The most extensive initiatives have been taken in relation to the government of President Vladimir Putin in Russia, who has spoken to Bush repeatedly in recent weeks. A State Department delegation was dispatched last week to Moscow for a three-day visit aimed at reviewing “bilateral concerns” over Iraq. Early next month, Russian officials will hold an oil summit in Houston with their US counterparts and representatives of more than 100 American and Russian oil companies.
As a further incentive, Washington is allowing other governments to interpret the “war on terrorism” in a manner that suits their political interests, much as the Bush administration has done in the US. Thus, while publicly stating its opposition to Russian military action in Georgia against Chechen separatists based there, it is widely believed that behind the scenes Washington is giving Moscow a green light to intensify its bloody repression inside Chechnya.
Similarly, the US recently gave its support to Beijing’s crackdown on a separatist group in northwestern China, the East Turkistan Islamic Movement. The State Department added the organization to its roster of international terrorist groups, and the US backed China’s bid to have it placed on the UN’s terrorist list.
In an obvious bid to placate Canadian public opinion and smooth the way for Ottawa to support an invasion, the US Air Force announced last week that two US fighter pilots had been charged with manslaughter and assault for killing four Canadian soldiers and wounding eight in a “friendly fire” bombing in Afghanistan last April. The two Illinois Air National Guard pilots dropped a 500-pound laser-guided bomb on Canadian troops engaged in a night live fire exercise near Kandahar. US officials have admitted that the pilots’ superiors failed to inform them about the Canadian maneuvers.

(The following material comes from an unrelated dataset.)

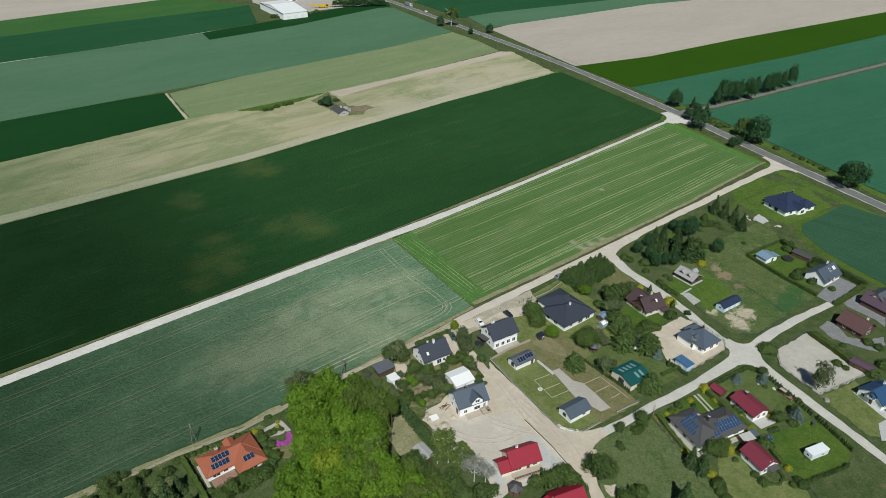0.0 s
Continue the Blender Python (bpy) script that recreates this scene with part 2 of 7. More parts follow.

While Turkey will be dragooned into any US war on Iraq—its air bases at Diyarbakir and Incirlik are already being used in US-British air raids on the Arab country—the unstable government of Prime Minister Bulent Ecevit has expressed grave concerns about an invasion’s impact on his country.
In an attempt to allay the concerns of the Turkish rulers, Bush inserted in his speech a carefully worded reference to US support for a “united Iraq.” The phrase was designed to reassure countries in the region, especially Turkey, that Washington would suppress any move by Iraq’s Kurdish minority to realize its long-standing aim of creating a separate state in Iraq’s north and would back Ankara’s military campaign against Turkey’s own Kurds. At least 30,000 Kurds have already died in the 17-year counterinsurgency campaign in eastern Turkey. Turkish military forces have long conducted cross-border raids into Iraq “in pursuit” of guerrillas affiliated to the PKK Kurdish separatist movement.
Money is also likely to change hands in assuring Turkey’s full cooperation in a US invasion. The regime in Ankara is anxious that Washington assure the favorable disbursement of a $16 billion credit already approved by the International Monetary Fund, and is seeking forgiveness on $5 billion in debt to the US for weapons contracts.
The other key country in terms of US military logistics is Saudi Arabia. Saudi Foreign Minister Prince Saud al-Faisal said on Sunday that the monarchy would support a US invasion of Iraq if Washington obtained a resolution through the UN Security Council, and would once again allow the Pentagon to use Saudi soil as a launching pad for war.
At the same time, the Saudi prince said that his regime would act to stabilize world oil prices internationally if and when war is waged. Among the key concerns that the Saudis have reportedly discussed with Washington is whether a post-Saddam regime in Baghdad would maintain its membership in the Organization of Petroleum Exporting Countries. If Washington chose to pull it out of OPEC, Iraqi production and pricing could ruin the economies of other oil producers.
Other Arab regimes that had made dire warnings of the consequences of a US war on Iraq have also latched on to Bush’s appeal to the UN as a cover for lining up behind Washington. Egypt’s President Hosni Mubarak, for example, made a tour of the region in the immediate aftermath of Bush’s speech, urging united pressure by the Arab regimes to force Iraq to readmit the weapons inspectors. After Israel, Egypt is the largest recipient of US military aid in the world.
In Pakistan, military ruler General Pervez Musharraf has been given a free hand by the US to consolidate his dictatorship. While the State Department issued a pro forma criticism of constitutional changes Musharraf introduced last month guaranteeing the military’s control of the government and blocking the country’s two most popular politicians from the polls, Bush made it clear that he was not concerned. “President Musharraf is still tight with us in the war against terror, and that’s what I appreciate,” said the US president.
Other countries with temporary members on the Security Council have begun making their own demands, hoping to get concessions from Washington in return for a vote on an Iraqi intervention resolution. For example, Mexican President Vicente Fox, a usually docile ally of Washington, made public statements last week complaining about the Bush administration’s failure to carry through on its promise to legalize the status of some three million undocumented Mexican workers in the US. Regularizing their status, he said pointedly, should be possible while continuing to wage the “war on terrorism.”
It will hardly come as a surprise to see new US aid projects quickly assembled for Cameroon, Guinea and Mauritius, all small and impoverished African countries that happen to hold three of the 10 temporary seats on the Security Council.
While opposed by sections of his own Republican party as a capitulation to “internationalism” and retreat from the unilateral use of American military might, Bush’s turn to the UN to prepare a war against Iraq has once again exposed the central purpose for which the institution was designed—providing an international rubber stamp for imperialist intrigue. The ease with which the US is able to buy or intimidate government after government into backing an unprovoked war of aggression has also revealed the prostration and corruption of the ruling cliques not only in the Arab world, but throughout the regions of the globe that are oppressed by imperialism.
Washington’s cynical maneuvers will prove far less effective, however, in dispelling the hostility of working people all over the world to war and the horror felt by millions at the prospect of massive civilian casualties and destruction in a US assault on Iraq.